Just for the record there is no question, absolutely none, that Ramos' challenge on Lionel Messi was a red card offence. Nor that it was utterly unnecessary. Nor that it might, if the dominoes all fall in sequence, actually cost Madrid the title. (I don't think that everything will pan out that way, but it might.)
Yet, even in that instance, the net balance of what he has given to Madrid will be heavily, overwhelmingly, in his favour. Ramos committed a folly that undermined his "I'm going to have to learn" remarks after being sent off exactly a year ago in the Clasico by the same referee.
But what stands true, not just now but across his career, was his less-publicised remark that night 12 months ago when señor Hernandez Hernandez red carded him at the Camp Nou.
"If I'd known that we were going to win 2-1 with 10 men I'd have been OK with being sent off in the fifth minute," Ramos said.

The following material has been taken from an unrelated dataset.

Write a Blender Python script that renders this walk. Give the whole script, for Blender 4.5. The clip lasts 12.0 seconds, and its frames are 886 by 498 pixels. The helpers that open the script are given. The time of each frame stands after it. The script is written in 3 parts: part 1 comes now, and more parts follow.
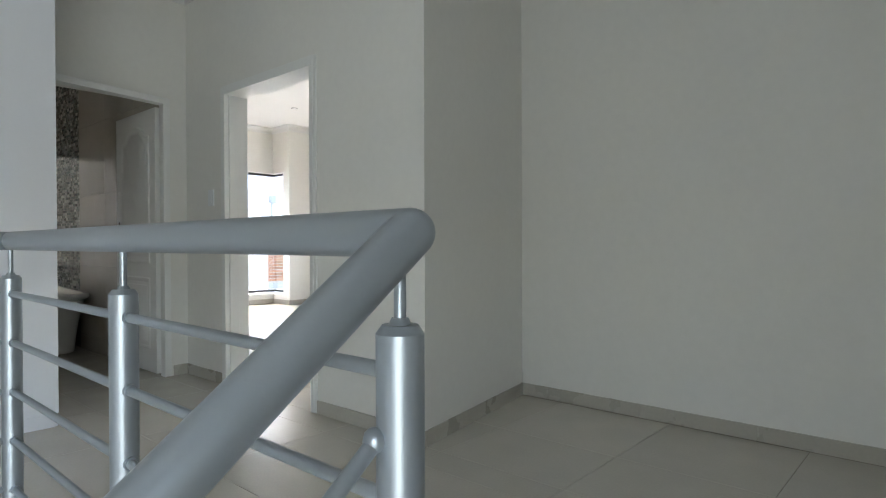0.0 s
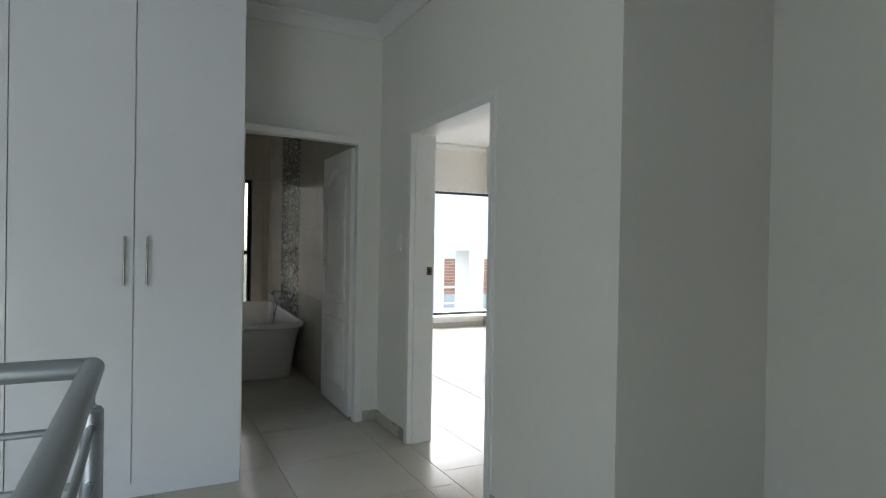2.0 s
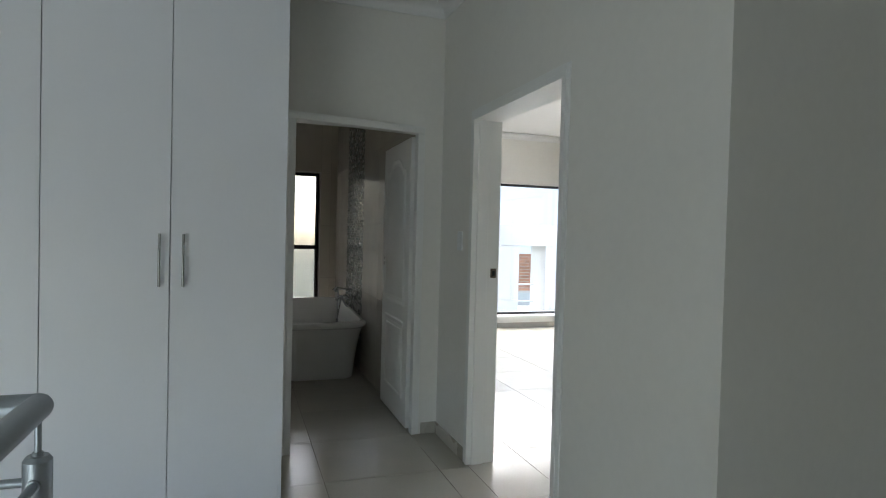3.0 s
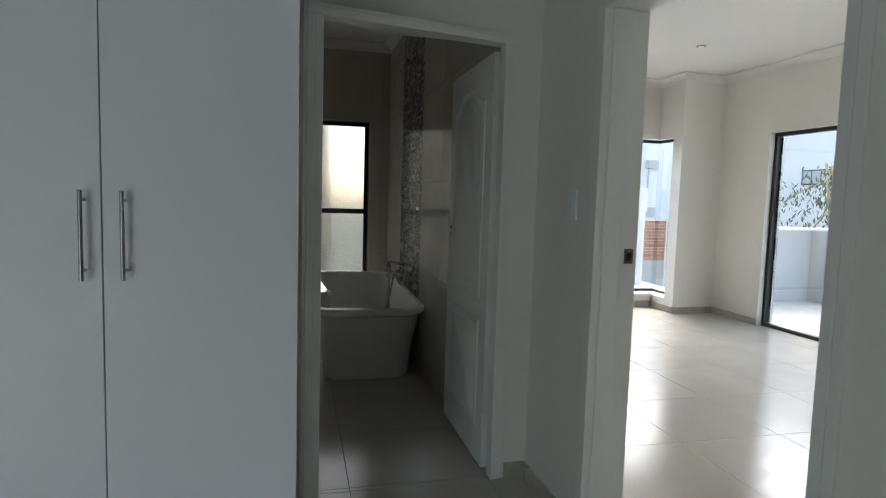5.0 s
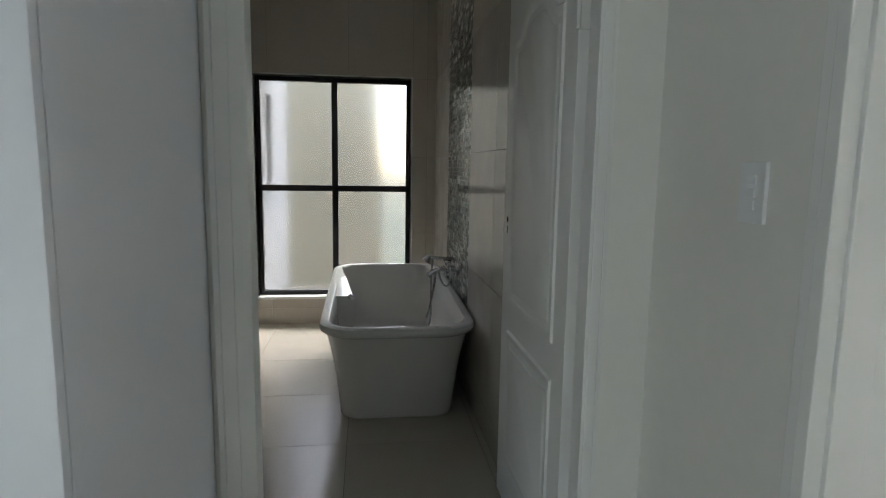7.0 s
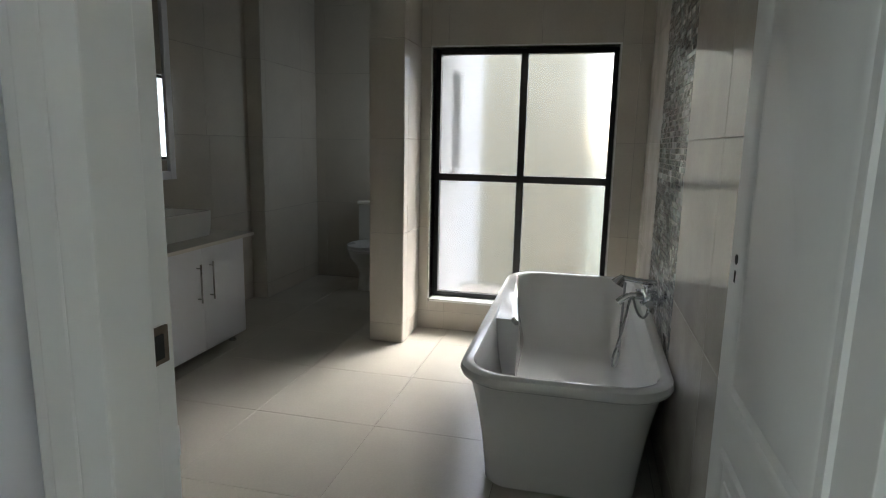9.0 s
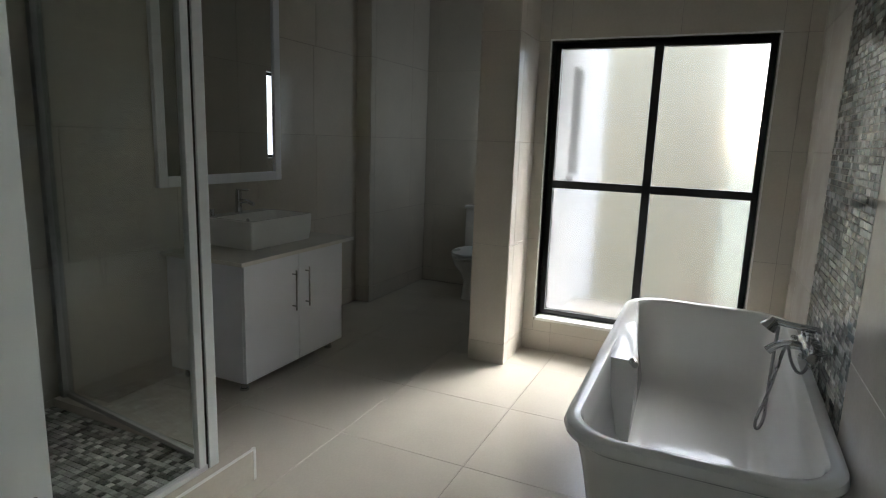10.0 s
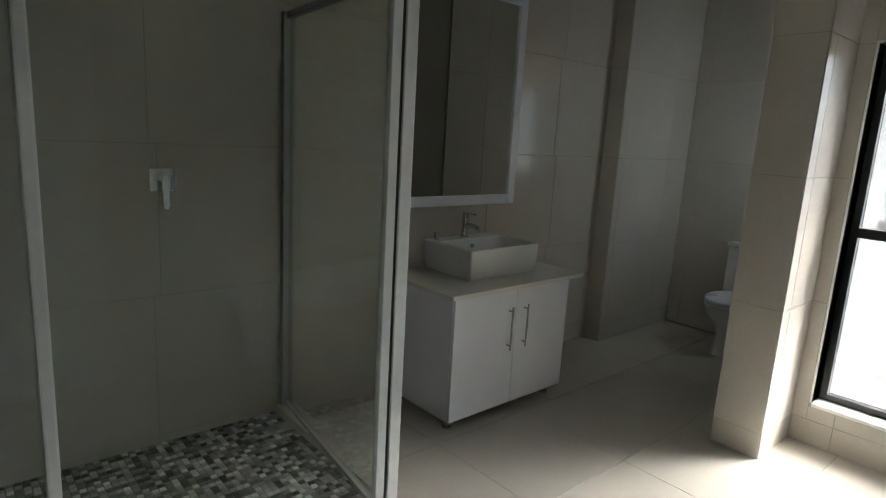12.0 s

Winners accept collateral damage to themselves. Hierro, Pique, Ramos. It comes with the territory of leading, winning (armband or not) and what Hierro calls "staying true to myself."
There is far, far more that unites them than divides them. In fact, there's probably, really, only the colour of their chosen "favourite" shirts that truly separates these three men.
Hierro, now that the dust is settled, isn't just recalled as one of the true, heroic greats of Spanish football. He was anointed as the technical director of the Spanish FA. It was during his reign there that Vicente del Bosque was appointed and the World Cup was won.
Hierro's misdemeanors? Forgotten. His excellence, his trophy record, his elegance, his winning mentality? Enshrined forever.
So it will be with Pique and Ramos. Yes, they sometimes cross the line. Yes, they seem to permanently squabble with each other. But they are all, all three of them, made of the right stuff.